Set all the material down again unchanged, without the pictures.
>>
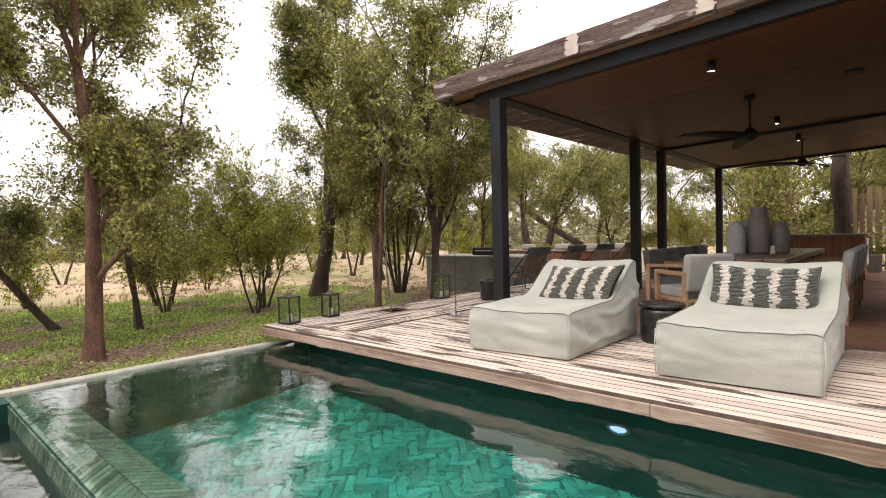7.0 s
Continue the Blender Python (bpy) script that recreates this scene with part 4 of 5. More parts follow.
again(dense_shrub, 0.3, -2.0, turn=200, size=1.0)
put(grow_tree(183, 1, 4.6, 0.02, (0.03, 0.02), 0.5, 2, 2600, 0.05, 0.16, bark_grey, leaf_mid, 0.5, clear=0.45,
              label="thin pale sapling growing through a hole in the deck"), -5.5, 5.54)
again(tall, -10.0, 13.6, turn=30, size=0.85)
again(slim, -7.5, 7.0, turn=80, size=1.05)
again(sapling, -9.6, 5.7, turn=50, size=1.1)
again(sapling, -10.8, 4.2, turn=200, size=1.0)
again(tall, -7.15, 8.3, turn=120, size=0.95)
again(twin, -12.0, 4.6, turn=70, size=0.9, label="small olive tree on the dry grass")
again(sapling, -12.6, 1.0, turn=20, size=0.85)
again(twin, -11.6, 0.0, turn=160, size=0.9)
again(big, -12.6, 11.5, turn=100, size=0.85)
again(twin, -7.2, 18.3, turn=10, size=1.1)
again(sapling, -5.2, 19.0, turn=10, size=0.9)
again(tall, -1.2, 22.5, turn=70, size=1.0)
again(tall, 3.5, 24, turn=170, size=1.1)
again(far_round, -1.5, 29, turn=30, size=1.3)
rounded = put(grow_tree(171, 2, 5.2, 0.11, (0.0, 0.0), 0.9, 2, 20000, 0.075, 0.34, bark_brown, leaf_mid, 0.55, clumping=1.0, clear=0.42,
                        label="rounded grey-green tree beyond the sunken seating"), -9.6, 16.4)
again(tall, -10.4, 23.0, turn=70, size=1.1)
again(twin, -7.9, 23.5, turn=20, size=1.4, label="open olive tree behind the seating")
again(rounded, -4.2, 25.0, turn=140, size=1.1)
again(rounded, -13.2, 22.5, turn=60, size=1.35)
t = thing("leaning_trunk", "bare leaning trunk propped among the trees behind the veranda", "tree", (-7.15, 18.0, -0.3))
part("trunk", tube([(0.1, 0, -0.1), (-1.25, 0.02, 0.8), (-2.9, -0.05, 1.75), (-4.0, 0.1, 2.4), (-5.0, 0.2, 3.3)], [0.17, 0.14, 0.12, 0.1, 0.06], 10), bark_brown, t, "", True)
# trees behind the stone wing, mirrored in the doors
again(tall, 3.9, -4.0, turn=200, size=0.8)
again(far_round, 1.0, -4.6, turn=80, size=0.95)
again(thicket, 0.2, -6.5, turn=80, size=0.9)
again(twin, 1.6, -3.2, turn=30, size=0.8)
again(thicket, -2.5, -7.5, turn=10, size=1.0)
again(thicket, -7.5, -5.0, turn=15, size=1.0)
# further off, across the dry grass
rnd = random.Random(8)
kinds = (far_round, far_open, far_shrub, far_round, far_open)
for k in range(70):
    ang = radians(rnd.uniform(75, 215))
    dist = rnd.uniform(21, 60)
    x, y = 0.5 + dist * math.cos(ang), 0.3 + dist * math.sin(ang)
    if -6 < x < 12 and y < 19:
        continue
    kind, turn, grown = rnd.choice(kinds), rnd.uniform(0, 360), rnd.uniform(0.4, 0.72) * (1 + dist / 120)
    # the open plain shows beyond the veranda
    if radians(100) < ang < radians(124) and (dist < 32 or k % 2):
        continue
    again(kind, x, y, turn=turn, size=grown)

# undergrowth between the near trees and the open grass
for k in range(46):
    ang = radians(rnd.uniform(118, 200))
    dist = rnd.uniform(14.0, 28)
    x, y = 0.5 + dist * math.cos(ang), 0.3 + dist * math.sin(ang)
    again(rnd.choice((far_shrub, far_shrub, far_shrub, far_open, far_round)), x, y, turn=rnd.uniform(0, 360), size=rnd.uniform(0.25, 0.6))
# dark shrubs at the end of the stone wing, mirrored in the nearest door
for x, y, k, s in ((1.8, -1.7, thicket, 0.7), (1.2, -2.4, sapling, 1.0), (0.4, -2.9, thicket, 0.7), (1.5, -3.4, thicket, 0.9), (-0.5, -3.2, sapling, 1.0), (-1.6, -3.0, twin, 0.9)):
    again(k, x, y, turn=x * 90, size=s)

# a far belt of bush along the horizon
rng = np.random.default_rng(23)
n = 26000
a = rng.uniform(radians(70), radians(225), n)
lump = 0.5 + 0.5 * np.sin(a * 37) * np.sin(a * 11 + 1) + 0.4 * np.sin(a * 83 + 2)
dd = rng.uniform(48, 80, n)
h = rng.uniform(0, 1, n) ** 1.4 * (2.2 + 2.6 * np.clip(lump, 0, 1.4))
pts = np.column_stack((dd * np.cos(a), dd * np.sin(a), h - 0.5))
lv, lf = leaf_cloud(pts, 0.75, rng, 0.1)
far_leaf = leaf_material("hazy_olive_bush", (0.16, 0.16, 0.085), (0.3, 0.28, 0.17))
tagged(new("far_bush", np_mesh("far_bush", lv.tolist(), lf.tolist(), far_leaf)), "distant belt of pale olive bush", "bush", kind="stuff")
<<
§ SOLUTION TO THE PROBLEM
7.0 s
Continue the Blender Python (bpy) script that recreates this scene with part 4 of 5. More parts follow.
again(dense_shrub, 0.3, -2.0, turn=200, size=1.0)
put(grow_tree(183, 1, 4.6, 0.02, (0.03, 0.02), 0.5, 2, 2600, 0.05, 0.16, bark_grey, leaf_mid, 0.5, clear=0.45,
              label="thin pale sapling growing through a hole in the deck"), -5.5, 5.54)
again(tall, -10.0, 13.6, turn=30, size=0.85)
again(slim, -7.5, 7.0, turn=80, size=1.05)
again(sapling, -9.6, 5.7, turn=50, size=1.1)
again(sapling, -10.8, 4.2, turn=200, size=1.0)
again(tall, -7.15, 8.3, turn=120, size=0.95)
again(twin, -12.0, 4.6, turn=70, size=0.9, label="small olive tree on the dry grass")
again(sapling, -12.6, 1.0, turn=20, size=0.85)
again(twin, -11.6, 0.0, turn=160, size=0.9)
again(big, -12.6, 11.5, turn=100, size=0.85)
again(twin, -7.2, 18.3, turn=10, size=1.1)
again(sapling, -5.2, 19.0, turn=10, size=0.9)
again(tall, -1.2, 22.5, turn=70, size=1.0)
again(tall, 3.5, 24, turn=170, size=1.1)
again(far_round, -1.5, 29, turn=30, size=1.3)
rounded = put(grow_tree(171, 2, 5.2, 0.11, (0.0, 0.0), 0.9, 2, 20000, 0.075, 0.34, bark_brown, leaf_mid, 0.55, clumping=1.0, clear=0.42,
                        label="rounded grey-green tree beyond the sunken seating"), -9.6, 16.4)
again(tall, -10.4, 23.0, turn=70, size=1.1)
again(twin, -7.9, 23.5, turn=20, size=1.4, label="open olive tree behind the seating")
again(rounded, -4.2, 25.0, turn=140, size=1.1)
again(rounded, -13.2, 22.5, turn=60, size=1.35)
t = thing("leaning_trunk", "bare leaning trunk propped among the trees behind the veranda", "tree", (-7.15, 18.0, -0.3))
part("trunk", tube([(0.1, 0, -0.1), (-1.25, 0.02, 0.8), (-2.9, -0.05, 1.75), (-4.0, 0.1, 2.4), (-5.0, 0.2, 3.3)], [0.17, 0.14, 0.12, 0.1, 0.06], 10), bark_brown, t, "", True)
# trees behind the stone wing, mirrored in the doors
again(tall, 3.9, -4.0, turn=200, size=0.8)
again(far_round, 1.0, -4.6, turn=80, size=0.95)
again(thicket, 0.2, -6.5, turn=80, size=0.9)
again(twin, 1.6, -3.2, turn=30, size=0.8)
again(thicket, -2.5, -7.5, turn=10, size=1.0)
again(thicket, -7.5, -5.0, turn=15, size=1.0)
# further off, across the dry grass
rnd = random.Random(8)
kinds = (far_round, far_open, far_shrub, far_round, far_open)
for k in range(70):
    ang = radians(rnd.uniform(75, 215))
    dist = rnd.uniform(21, 60)
    x, y = 0.5 + dist * math.cos(ang), 0.3 + dist * math.sin(ang)
    if -6 < x < 12 and y < 19:
        continue
    kind, turn, grown = rnd.choice(kinds), rnd.uniform(0, 360), rnd.uniform(0.4, 0.72) * (1 + dist / 120)
    # the open plain shows beyond the veranda
    if radians(100) < ang < radians(124) and (dist < 32 or k % 2):
        continue
    again(kind, x, y, turn=turn, size=grown)

# undergrowth between the near trees and the open grass
for k in range(46):
    ang = radians(rnd.uniform(118, 200))
    dist = rnd.uniform(14.0, 28)
    x, y = 0.5 + dist * math.cos(ang), 0.3 + dist * math.sin(ang)
    again(rnd.choice((far_shrub, far_shrub, far_shrub, far_open, far_round)), x, y, turn=rnd.uniform(0, 360), size=rnd.uniform(0.25, 0.6))
# dark shrubs at the end of the stone wing, mirrored in the nearest door
for x, y, k, s in ((1.8, -1.7, thicket, 0.7), (1.2, -2.4, sapling, 1.0), (0.4, -2.9, thicket, 0.7), (1.5, -3.4, thicket, 0.9), (-0.5, -3.2, sapling, 1.0), (-1.6, -3.0, twin, 0.9)):
    again(k, x, y, turn=x * 90, size=s)

# a far belt of bush along the horizon
rng = np.random.default_rng(23)
n = 26000
a = rng.uniform(radians(70), radians(225), n)
lump = 0.5 + 0.5 * np.sin(a * 37) * np.sin(a * 11 + 1) + 0.4 * np.sin(a * 83 + 2)
dd = rng.uniform(48, 80, n)
h = rng.uniform(0, 1, n) ** 1.4 * (2.2 + 2.6 * np.clip(lump, 0, 1.4))
pts = np.column_stack((dd * np.cos(a), dd * np.sin(a), h - 0.5))
lv, lf = leaf_cloud(pts, 0.75, rng, 0.1)
far_leaf = leaf_material("hazy_olive_bush", (0.16, 0.16, 0.085), (0.3, 0.28, 0.17))
tagged(new("far_bush", np_mesh("far_bush", lv.tolist(), lf.tolist(), far_leaf)), "distant belt of pale olive bush", "bush", kind="stuff")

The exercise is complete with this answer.